[begin Recorded data]

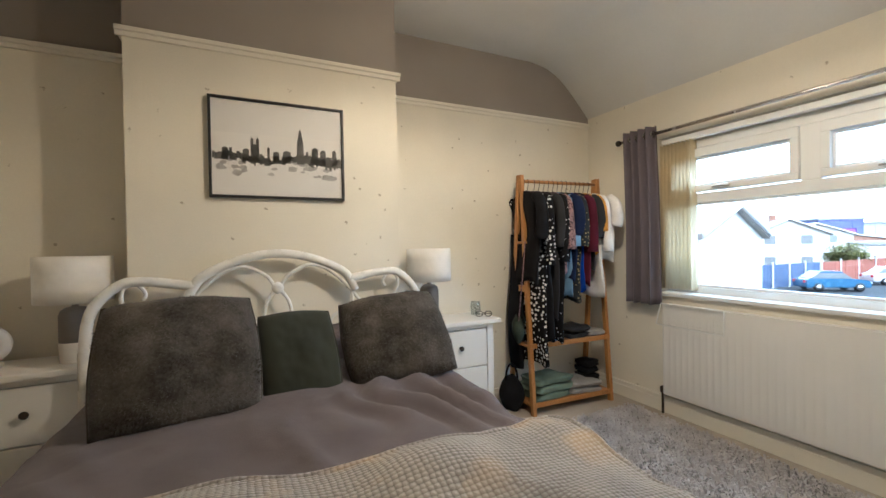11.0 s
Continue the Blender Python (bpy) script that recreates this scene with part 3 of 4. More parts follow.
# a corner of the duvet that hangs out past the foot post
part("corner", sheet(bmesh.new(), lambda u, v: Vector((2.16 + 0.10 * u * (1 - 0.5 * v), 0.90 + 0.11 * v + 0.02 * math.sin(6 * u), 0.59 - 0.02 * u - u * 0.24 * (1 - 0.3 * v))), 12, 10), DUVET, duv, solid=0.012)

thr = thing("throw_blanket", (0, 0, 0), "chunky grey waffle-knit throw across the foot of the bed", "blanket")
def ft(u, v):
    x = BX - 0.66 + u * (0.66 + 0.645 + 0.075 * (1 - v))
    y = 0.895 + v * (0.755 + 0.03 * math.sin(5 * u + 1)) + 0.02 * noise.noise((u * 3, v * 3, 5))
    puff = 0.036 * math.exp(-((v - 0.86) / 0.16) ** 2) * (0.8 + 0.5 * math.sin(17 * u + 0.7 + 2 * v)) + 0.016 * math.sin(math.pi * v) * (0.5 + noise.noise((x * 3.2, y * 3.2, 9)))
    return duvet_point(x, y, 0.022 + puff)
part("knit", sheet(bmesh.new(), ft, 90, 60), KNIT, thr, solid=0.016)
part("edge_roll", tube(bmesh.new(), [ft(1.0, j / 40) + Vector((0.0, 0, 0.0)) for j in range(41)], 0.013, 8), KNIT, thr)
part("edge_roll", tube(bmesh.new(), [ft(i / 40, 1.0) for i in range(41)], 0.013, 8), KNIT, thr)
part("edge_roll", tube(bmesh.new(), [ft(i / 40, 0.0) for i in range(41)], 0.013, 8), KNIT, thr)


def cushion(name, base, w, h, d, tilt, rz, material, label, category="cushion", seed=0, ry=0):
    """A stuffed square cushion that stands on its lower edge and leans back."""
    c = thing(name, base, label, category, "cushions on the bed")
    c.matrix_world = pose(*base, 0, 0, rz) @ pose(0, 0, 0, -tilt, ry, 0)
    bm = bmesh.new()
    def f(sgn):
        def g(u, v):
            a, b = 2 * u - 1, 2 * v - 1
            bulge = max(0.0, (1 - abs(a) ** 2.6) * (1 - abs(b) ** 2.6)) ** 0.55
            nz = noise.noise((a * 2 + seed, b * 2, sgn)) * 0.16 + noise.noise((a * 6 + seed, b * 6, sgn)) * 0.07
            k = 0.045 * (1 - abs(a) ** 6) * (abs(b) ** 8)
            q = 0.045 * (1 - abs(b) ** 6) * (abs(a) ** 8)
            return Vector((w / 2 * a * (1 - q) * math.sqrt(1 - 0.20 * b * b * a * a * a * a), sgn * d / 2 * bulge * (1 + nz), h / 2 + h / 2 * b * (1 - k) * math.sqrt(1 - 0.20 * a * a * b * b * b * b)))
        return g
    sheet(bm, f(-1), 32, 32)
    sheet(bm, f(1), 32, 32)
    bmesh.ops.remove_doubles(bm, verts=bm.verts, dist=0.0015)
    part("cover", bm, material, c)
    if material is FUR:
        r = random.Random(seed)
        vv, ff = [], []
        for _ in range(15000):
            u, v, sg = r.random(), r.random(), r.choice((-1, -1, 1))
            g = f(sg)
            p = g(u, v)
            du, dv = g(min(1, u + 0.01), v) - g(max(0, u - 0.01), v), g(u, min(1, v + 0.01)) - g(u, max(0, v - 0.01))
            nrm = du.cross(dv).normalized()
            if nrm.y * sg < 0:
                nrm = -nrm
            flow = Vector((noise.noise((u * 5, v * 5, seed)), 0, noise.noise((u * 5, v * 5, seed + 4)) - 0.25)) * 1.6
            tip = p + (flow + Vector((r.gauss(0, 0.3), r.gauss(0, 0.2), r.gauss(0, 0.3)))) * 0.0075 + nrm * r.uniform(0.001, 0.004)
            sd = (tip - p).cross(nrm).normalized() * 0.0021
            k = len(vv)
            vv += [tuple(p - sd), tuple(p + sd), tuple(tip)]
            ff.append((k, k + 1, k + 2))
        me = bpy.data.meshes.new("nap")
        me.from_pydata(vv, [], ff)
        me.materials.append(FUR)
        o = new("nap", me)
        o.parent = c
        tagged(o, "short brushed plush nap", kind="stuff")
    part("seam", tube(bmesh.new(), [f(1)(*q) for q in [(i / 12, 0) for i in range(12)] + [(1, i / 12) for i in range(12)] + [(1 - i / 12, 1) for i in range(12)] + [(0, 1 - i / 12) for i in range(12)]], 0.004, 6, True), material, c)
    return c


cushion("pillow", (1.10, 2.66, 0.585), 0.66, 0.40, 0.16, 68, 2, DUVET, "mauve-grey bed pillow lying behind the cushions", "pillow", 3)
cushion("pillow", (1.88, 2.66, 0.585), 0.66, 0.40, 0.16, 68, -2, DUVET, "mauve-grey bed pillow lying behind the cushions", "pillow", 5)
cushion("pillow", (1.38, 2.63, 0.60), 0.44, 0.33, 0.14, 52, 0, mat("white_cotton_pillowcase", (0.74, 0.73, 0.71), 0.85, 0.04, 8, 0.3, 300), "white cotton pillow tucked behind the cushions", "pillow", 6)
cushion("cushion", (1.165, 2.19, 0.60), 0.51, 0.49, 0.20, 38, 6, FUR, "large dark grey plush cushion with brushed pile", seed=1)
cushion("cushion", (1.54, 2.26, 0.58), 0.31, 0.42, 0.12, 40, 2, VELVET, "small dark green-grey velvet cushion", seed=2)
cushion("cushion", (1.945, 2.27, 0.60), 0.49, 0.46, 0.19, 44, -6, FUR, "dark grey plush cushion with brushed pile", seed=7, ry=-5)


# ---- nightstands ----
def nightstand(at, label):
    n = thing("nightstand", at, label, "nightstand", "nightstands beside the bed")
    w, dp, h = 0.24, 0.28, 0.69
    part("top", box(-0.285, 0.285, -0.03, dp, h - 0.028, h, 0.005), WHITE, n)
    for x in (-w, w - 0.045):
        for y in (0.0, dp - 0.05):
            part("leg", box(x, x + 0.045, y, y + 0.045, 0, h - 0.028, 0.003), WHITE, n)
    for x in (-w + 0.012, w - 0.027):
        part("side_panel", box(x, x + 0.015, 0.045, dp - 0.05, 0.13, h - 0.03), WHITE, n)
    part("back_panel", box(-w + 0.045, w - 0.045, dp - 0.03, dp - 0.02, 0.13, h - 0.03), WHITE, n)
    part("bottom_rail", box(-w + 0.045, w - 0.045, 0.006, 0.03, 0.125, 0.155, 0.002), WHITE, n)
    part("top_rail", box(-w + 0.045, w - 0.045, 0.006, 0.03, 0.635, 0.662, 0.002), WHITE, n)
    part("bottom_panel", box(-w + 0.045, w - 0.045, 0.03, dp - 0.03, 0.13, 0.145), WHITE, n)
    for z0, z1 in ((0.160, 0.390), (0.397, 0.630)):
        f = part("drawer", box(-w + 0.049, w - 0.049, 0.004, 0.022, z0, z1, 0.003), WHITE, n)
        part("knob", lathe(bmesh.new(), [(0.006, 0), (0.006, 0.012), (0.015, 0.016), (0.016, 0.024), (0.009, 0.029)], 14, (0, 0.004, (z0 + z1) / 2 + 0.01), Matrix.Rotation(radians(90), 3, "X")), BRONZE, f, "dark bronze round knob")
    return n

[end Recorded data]

§ The problem:
Reproduce the data verbatim. Do not carry any picture into the copy.

§ Finished exercise:
11.0 s
Continue the Blender Python (bpy) script that recreates this scene with part 3 of 4. More parts follow.
# a corner of the duvet that hangs out past the foot post
part("corner", sheet(bmesh.new(), lambda u, v: Vector((2.16 + 0.10 * u * (1 - 0.5 * v), 0.90 + 0.11 * v + 0.02 * math.sin(6 * u), 0.59 - 0.02 * u - u * 0.24 * (1 - 0.3 * v))), 12, 10), DUVET, duv, solid=0.012)

thr = thing("throw_blanket", (0, 0, 0), "chunky grey waffle-knit throw across the foot of the bed", "blanket")
def ft(u, v):
    x = BX - 0.66 + u * (0.66 + 0.645 + 0.075 * (1 - v))
    y = 0.895 + v * (0.755 + 0.03 * math.sin(5 * u + 1)) + 0.02 * noise.noise((u * 3, v * 3, 5))
    puff = 0.036 * math.exp(-((v - 0.86) / 0.16) ** 2) * (0.8 + 0.5 * math.sin(17 * u + 0.7 + 2 * v)) + 0.016 * math.sin(math.pi * v) * (0.5 + noise.noise((x * 3.2, y * 3.2, 9)))
    return duvet_point(x, y, 0.022 + puff)
part("knit", sheet(bmesh.new(), ft, 90, 60), KNIT, thr, solid=0.016)
part("edge_roll", tube(bmesh.new(), [ft(1.0, j / 40) + Vector((0.0, 0, 0.0)) for j in range(41)], 0.013, 8), KNIT, thr)
part("edge_roll", tube(bmesh.new(), [ft(i / 40, 1.0) for i in range(41)], 0.013, 8), KNIT, thr)
part("edge_roll", tube(bmesh.new(), [ft(i / 40, 0.0) for i in range(41)], 0.013, 8), KNIT, thr)


def cushion(name, base, w, h, d, tilt, rz, material, label, category="cushion", seed=0, ry=0):
    """A stuffed square cushion that stands on its lower edge and leans back."""
    c = thing(name, base, label, category, "cushions on the bed")
    c.matrix_world = pose(*base, 0, 0, rz) @ pose(0, 0, 0, -tilt, ry, 0)
    bm = bmesh.new()
    def f(sgn):
        def g(u, v):
            a, b = 2 * u - 1, 2 * v - 1
            bulge = max(0.0, (1 - abs(a) ** 2.6) * (1 - abs(b) ** 2.6)) ** 0.55
            nz = noise.noise((a * 2 + seed, b * 2, sgn)) * 0.16 + noise.noise((a * 6 + seed, b * 6, sgn)) * 0.07
            k = 0.045 * (1 - abs(a) ** 6) * (abs(b) ** 8)
            q = 0.045 * (1 - abs(b) ** 6) * (abs(a) ** 8)
            return Vector((w / 2 * a * (1 - q) * math.sqrt(1 - 0.20 * b * b * a * a * a * a), sgn * d / 2 * bulge * (1 + nz), h / 2 + h / 2 * b * (1 - k) * math.sqrt(1 - 0.20 * a * a * b * b * b * b)))
        return g
    sheet(bm, f(-1), 32, 32)
    sheet(bm, f(1), 32, 32)
    bmesh.ops.remove_doubles(bm, verts=bm.verts, dist=0.0015)
    part("cover", bm, material, c)
    if material is FUR:
        r = random.Random(seed)
        vv, ff = [], []
        for _ in range(15000):
            u, v, sg = r.random(), r.random(), r.choice((-1, -1, 1))
            g = f(sg)
            p = g(u, v)
            du, dv = g(min(1, u + 0.01), v) - g(max(0, u - 0.01), v), g(u, min(1, v + 0.01)) - g(u, max(0, v - 0.01))
            nrm = du.cross(dv).normalized()
            if nrm.y * sg < 0:
                nrm = -nrm
            flow = Vector((noise.noise((u * 5, v * 5, seed)), 0, noise.noise((u * 5, v * 5, seed + 4)) - 0.25)) * 1.6
            tip = p + (flow + Vector((r.gauss(0, 0.3), r.gauss(0, 0.2), r.gauss(0, 0.3)))) * 0.0075 + nrm * r.uniform(0.001, 0.004)
            sd = (tip - p).cross(nrm).normalized() * 0.0021
            k = len(vv)
            vv += [tuple(p - sd), tuple(p + sd), tuple(tip)]
            ff.append((k, k + 1, k + 2))
        me = bpy.data.meshes.new("nap")
        me.from_pydata(vv, [], ff)
        me.materials.append(FUR)
        o = new("nap", me)
        o.parent = c
        tagged(o, "short brushed plush nap", kind="stuff")
    part("seam", tube(bmesh.new(), [f(1)(*q) for q in [(i / 12, 0) for i in range(12)] + [(1, i / 12) for i in range(12)] + [(1 - i / 12, 1) for i in range(12)] + [(0, 1 - i / 12) for i in range(12)]], 0.004, 6, True), material, c)
    return c


cushion("pillow", (1.10, 2.66, 0.585), 0.66, 0.40, 0.16, 68, 2, DUVET, "mauve-grey bed pillow lying behind the cushions", "pillow", 3)
cushion("pillow", (1.88, 2.66, 0.585), 0.66, 0.40, 0.16, 68, -2, DUVET, "mauve-grey bed pillow lying behind the cushions", "pillow", 5)
cushion("pillow", (1.38, 2.63, 0.60), 0.44, 0.33, 0.14, 52, 0, mat("white_cotton_pillowcase", (0.74, 0.73, 0.71), 0.85, 0.04, 8, 0.3, 300), "white cotton pillow tucked behind the cushions", "pillow", 6)
cushion("cushion", (1.165, 2.19, 0.60), 0.51, 0.49, 0.20, 38, 6, FUR, "large dark grey plush cushion with brushed pile", seed=1)
cushion("cushion", (1.54, 2.26, 0.58), 0.31, 0.42, 0.12, 40, 2, VELVET, "small dark green-grey velvet cushion", seed=2)
cushion("cushion", (1.945, 2.27, 0.60), 0.49, 0.46, 0.19, 44, -6, FUR, "dark grey plush cushion with brushed pile", seed=7, ry=-5)


# ---- nightstands ----
def nightstand(at, label):
    n = thing("nightstand", at, label, "nightstand", "nightstands beside the bed")
    w, dp, h = 0.24, 0.28, 0.69
    part("top", box(-0.285, 0.285, -0.03, dp, h - 0.028, h, 0.005), WHITE, n)
    for x in (-w, w - 0.045):
        for y in (0.0, dp - 0.05):
            part("leg", box(x, x + 0.045, y, y + 0.045, 0, h - 0.028, 0.003), WHITE, n)
    for x in (-w + 0.012, w - 0.027):
        part("side_panel", box(x, x + 0.015, 0.045, dp - 0.05, 0.13, h - 0.03), WHITE, n)
    part("back_panel", box(-w + 0.045, w - 0.045, dp - 0.03, dp - 0.02, 0.13, h - 0.03), WHITE, n)
    part("bottom_rail", box(-w + 0.045, w - 0.045, 0.006, 0.03, 0.125, 0.155, 0.002), WHITE, n)
    part("top_rail", box(-w + 0.045, w - 0.045, 0.006, 0.03, 0.635, 0.662, 0.002), WHITE, n)
    part("bottom_panel", box(-w + 0.045, w - 0.045, 0.03, dp - 0.03, 0.13, 0.145), WHITE, n)
    for z0, z1 in ((0.160, 0.390), (0.397, 0.630)):
        f = part("drawer", box(-w + 0.049, w - 0.049, 0.004, 0.022, z0, z1, 0.003), WHITE, n)
        part("knob", lathe(bmesh.new(), [(0.006, 0), (0.006, 0.012), (0.015, 0.016), (0.016, 0.024), (0.009, 0.029)], 14, (0, 0.004, (z0 + z1) / 2 + 0.01), Matrix.Rotation(radians(90), 3, "X")), BRONZE, f, "dark bronze round knob")
    return n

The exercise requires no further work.